If you know the package name, the simple API does the job (there’s a JSON version, scroll down a bit in that section to find it).

A search API used to exist, but it (and subsequently the workaround of scraping the web UI as well) was removed because it was abused. See the post by @EWDurbin above for more details. Providing something is still important to the PyPI team, but offering a stable service is (quite rightly) more important.

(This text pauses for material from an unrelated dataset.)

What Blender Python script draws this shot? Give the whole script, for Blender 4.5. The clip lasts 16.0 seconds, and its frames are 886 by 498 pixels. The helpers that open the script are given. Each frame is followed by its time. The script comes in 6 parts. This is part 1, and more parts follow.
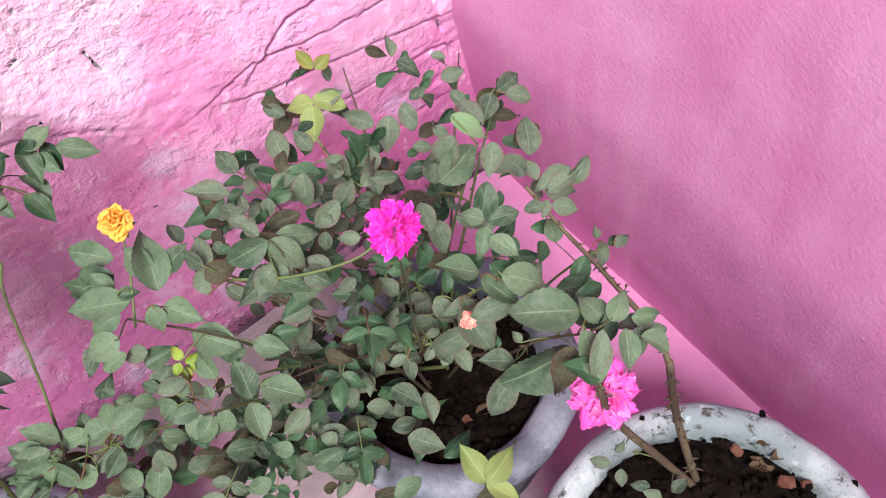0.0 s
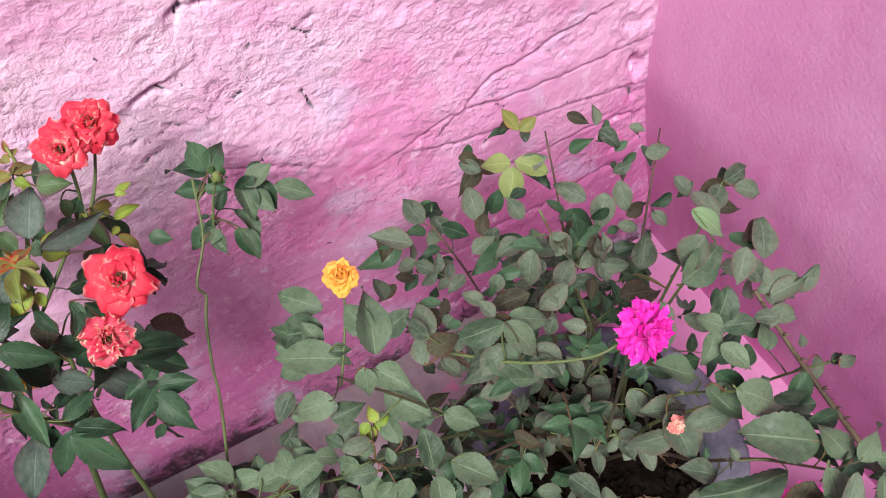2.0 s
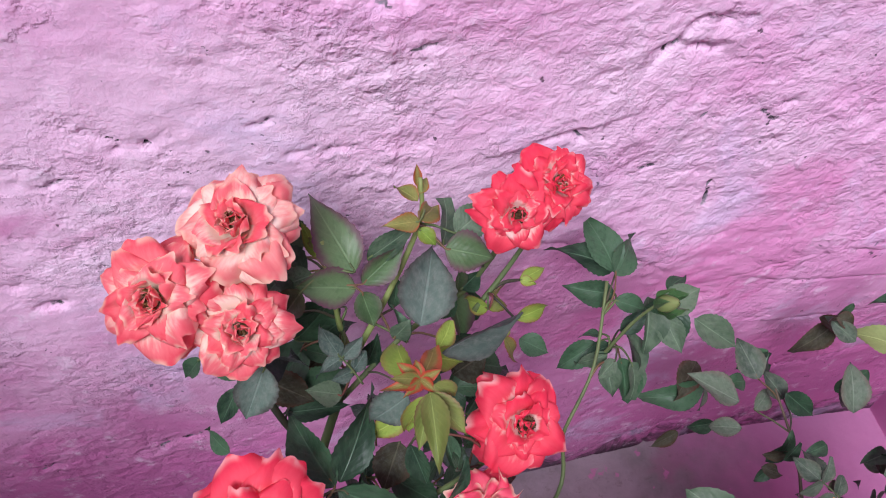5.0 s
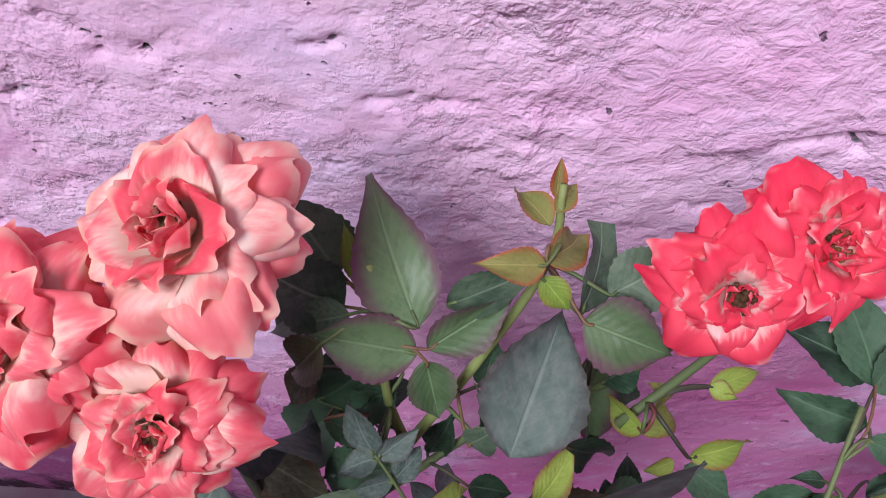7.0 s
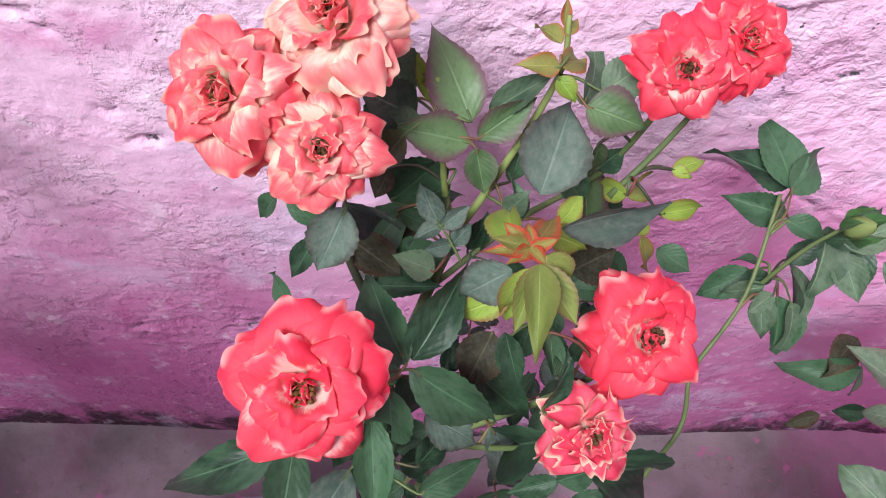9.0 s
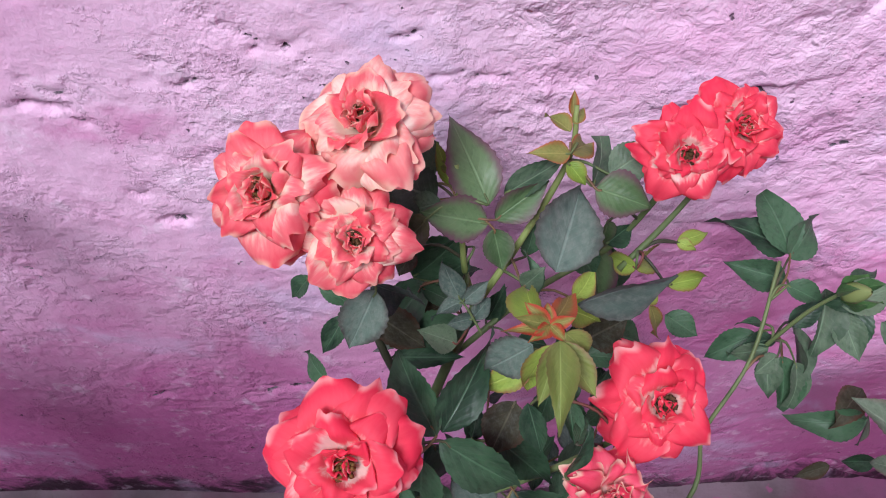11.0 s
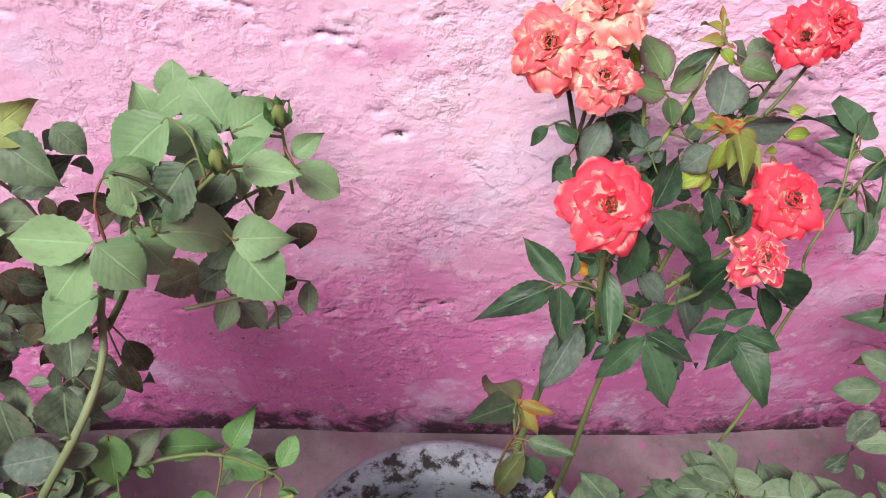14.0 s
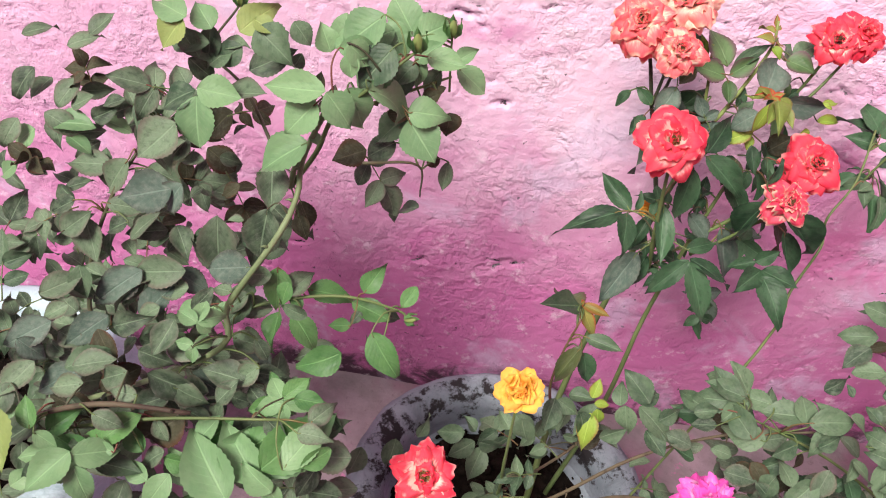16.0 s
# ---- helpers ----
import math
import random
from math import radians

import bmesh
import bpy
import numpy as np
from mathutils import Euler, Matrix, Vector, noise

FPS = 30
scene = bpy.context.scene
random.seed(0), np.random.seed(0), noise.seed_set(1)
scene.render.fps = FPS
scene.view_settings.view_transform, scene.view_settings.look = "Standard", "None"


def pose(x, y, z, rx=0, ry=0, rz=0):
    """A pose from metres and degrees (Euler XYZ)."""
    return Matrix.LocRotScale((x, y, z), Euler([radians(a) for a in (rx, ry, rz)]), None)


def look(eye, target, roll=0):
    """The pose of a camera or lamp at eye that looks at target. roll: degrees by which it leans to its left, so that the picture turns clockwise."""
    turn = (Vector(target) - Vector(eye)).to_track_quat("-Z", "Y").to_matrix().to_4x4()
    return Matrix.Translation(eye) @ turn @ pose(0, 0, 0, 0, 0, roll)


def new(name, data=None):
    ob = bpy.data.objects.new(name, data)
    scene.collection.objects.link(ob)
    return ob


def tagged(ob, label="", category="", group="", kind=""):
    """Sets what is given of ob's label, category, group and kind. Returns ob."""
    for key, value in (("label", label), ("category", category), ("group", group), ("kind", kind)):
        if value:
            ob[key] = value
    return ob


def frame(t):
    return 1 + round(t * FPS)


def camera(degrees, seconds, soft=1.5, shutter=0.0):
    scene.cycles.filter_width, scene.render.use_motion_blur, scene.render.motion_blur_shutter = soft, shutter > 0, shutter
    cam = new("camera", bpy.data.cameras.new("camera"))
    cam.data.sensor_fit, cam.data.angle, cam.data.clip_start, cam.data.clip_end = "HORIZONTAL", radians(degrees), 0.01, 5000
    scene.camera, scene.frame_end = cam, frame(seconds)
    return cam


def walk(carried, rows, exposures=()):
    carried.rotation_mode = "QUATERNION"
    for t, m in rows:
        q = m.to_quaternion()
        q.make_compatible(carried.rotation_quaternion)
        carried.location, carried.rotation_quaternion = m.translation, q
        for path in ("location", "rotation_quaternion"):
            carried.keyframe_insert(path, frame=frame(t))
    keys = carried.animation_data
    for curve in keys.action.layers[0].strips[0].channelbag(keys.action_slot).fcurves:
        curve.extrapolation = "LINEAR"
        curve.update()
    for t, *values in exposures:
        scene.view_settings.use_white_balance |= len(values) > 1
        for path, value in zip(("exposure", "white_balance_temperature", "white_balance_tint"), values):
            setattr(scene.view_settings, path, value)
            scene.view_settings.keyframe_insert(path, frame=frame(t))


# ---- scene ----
cam = camera(57.6, 16.0, soft=1.1)
PATH = [
    (0, (-0.631, -0.928, 1.48), (-0.086, 0.002, -0.205), -8.5),
    (0.5, (-0.619, -0.909, 1.487), (-0.135, 0.085, -0.18), -10.1),
    (1, (-0.62, -0.885, 1.485), (-0.147, 0.121, -0.177), -12.4),
    (1.5, (-0.66, -0.838, 1.486), (-0.192, 0.182, -0.17), -10.3),
    (2, (-0.724, -0.79, 1.49), (-0.298, 0.292, -0.138), -8.1),
    (2.5, (-0.804, -0.748, 1.492), (-0.552, 0.463, -0.079), -8.5),
    (3, (-0.86, -0.695, 1.497), (-0.708, 0.585, -0.032), -6.1),
    (3.2, (-0.887, -0.686, 1.499), (-0.785, 0.619, -0.014), -5.2),
    (5.3, (-1.002, -0.371, 1.315), (-0.55, 0.662, -0.337), 12.6),
    (5.5, (-0.989, -0.354, 1.306), (-0.562, 0.66, -0.364), 12.6),
    (6, (-0.96, -0.306, 1.269), (-0.747, 0.714, -0.438), 7.3),
    (6.5, (-0.944, -0.249, 1.198), (-0.916, 0.724, -0.549), 4.5),
    (7, (-0.941, -0.244, 1.165), (-0.9, 0.754, -0.568), 5.1),
    (7.5, (-0.937, -0.293, 1.152), (-0.856, 0.673, -0.597), 7.7),
    (8, (-0.939, -0.339, 1.158), (-0.805, 0.612, -0.596), 9.6),
    (8.5, (-0.968, -0.384, 1.179), (-0.828, 0.603, -0.555), 8.5),
    (9, (-0.983, -0.405, 1.225), (-0.862, 0.628, -0.483), 7.2),
    (9.2, (-0.986, -0.407, 1.244), (-0.863, 0.651, -0.449), 6.8),
    (11.3, (-1.002, -0.408, 1.266), (-0.898, 0.731, -0.374), 4.4),
    (11.5, (-1.014, -0.432, 1.274), (-0.919, 0.712, -0.363), 4.1),
    (12, (-1.058, -0.498, 1.285), (-0.953, 0.674, -0.332), 4.2),
    (12.5, (-1.093, -0.564, 1.302), (-0.955, 0.651, -0.281), 4.4),
    (13, (-1.107, -0.597, 1.307), (-0.947, 0.624, -0.269), 4.5),
    (13.5, (-1.144, -0.639, 1.315), (-0.993, 0.626, -0.226), 4.5),
    (14, (-1.181, -0.69, 1.321), (-1.063, 0.605, -0.199), 4.8),
    (14.5, (-1.223, -0.804, 1.317), (-1.155, 0.529, -0.172), 5.0),
    (15, (-1.232, -0.902, 1.335), (-1.142, 0.48, -0.108), 5.5),
    (15.5, (-1.232, -0.944, 1.36), (-1.141, 0.477, -0.045), 5.8),
    (16, (-1.237, -0.94, 1.368), (-1.232, 0.454, -0.065), 8.3),
]
EXPOSURES = [(0.0, 0.40, 6500, 8), (1.0, 0.26, 6450, 9), (2.0, 0.06, 6450, 9), (3.0, -0.16, 6200, 17), (5.5, -0.36, 5800, 20), (6.5, -0.40, 5800, 24), (7.0, -0.38, 5800, 22), (7.5, -0.04, 5900, 12), (8.0, 0.28, 6000, 3), (8.5, 0.28, 6050, 2), (9.0, 0.10, 6000, 8), (11.5, -0.30, 5750, 15), (12.0, -0.15, 6200, 11), (13.5, 0.13, 6650, 14), (14.0, 0.20, 6750, 11), (15.5, 0.30, 6900, 8), (16.0, 0.29, 6900, 8)]
walk(cam, [(t, look(eye, target, roll)) for t, eye, target, roll in PATH], EXPOSURES)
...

Development resource for PyPI is in critically short supply, so while this might be a possibility, it’s not likely to happen in the short term (there are important security-related features that haven’t happened yet due to lack of resource, and honestly I hope they are given a higher priority than a new search API…)

3 Likes

if the problem is with abuse, wouldn’t an expanding rate limit through a proxy in front of the backend do better? Say 30 requests a minute, with a 5 minute cool-down, and everytime a new request is made within the cool-down window, another 5 minutes gets added? I don’t know if expanding cool-downs is a feature availabe within most reverse proxies, but rate limits certainly are. At least as a mid term solution?

1 Like

In case someone finds it useful – I created following work-around in Thonny IDE. Instead of turning to PyPI search, Thonny now downloads the list of 5000 most popular PyPI packages and filters this list according to the search query. In order to allow some typos, I’m comparing the words in the search query to words in the package name using Jaro similarity score. I also test the query string against simple API so that the less popular packages can be found by entering the exact package name.

2 Likes

That still requires work and resources which are in short supply.

2 Likes

Additionally, grabbing data from BigQuery Datasets - PyPI Docs could be another workaround for those who don’t really need to display package versions released 1 second prior. Not sure exactly how much detail in contains, though. But could be viable.